According to Next Pathway, people and politics often present a larger hurdle in Big Data deployments than does the technology. While there are tools to manage structured and unstructured data, depending on the maturity of the organization, more tension can emerge around decisions on what solutions will be adopted across the organization, what the processes will be, and what terminology will be used to standardize data. At the event, the importance of governance issues to data transformation was reinforced by Craig Wickett, SVP, international technical services at Scotiabank, who described the bank’s Data as a Service Roadmap. As with many good technology projects, Scotiabank began its data journey with business need – a modernization effort to support Agile methodologies and cloud native apps, and to leverage existing information assets.
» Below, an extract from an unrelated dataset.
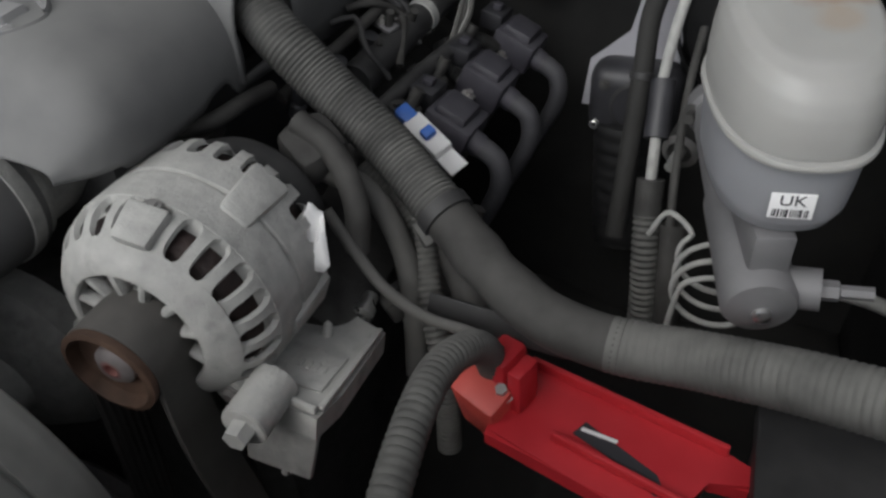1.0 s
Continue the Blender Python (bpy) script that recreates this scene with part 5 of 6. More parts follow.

But precursor to investment in a Big Data strategy based on automation was, Wickett noted, a return to the beginning: “the need to get agreement on a lexicon and on models.” For Scotiabank, DaaS is the end-to-end automation of the data process and key to this is standardization. So far, the bank has completed a lot of work on data ingestion, on the creation of logical data models, and ETL, but has yet to enable its end users to derive value and utility out of DaaS. With governance in place and Next Pathway partners, it is moving towards “target state” – the automation of data streams across the organization.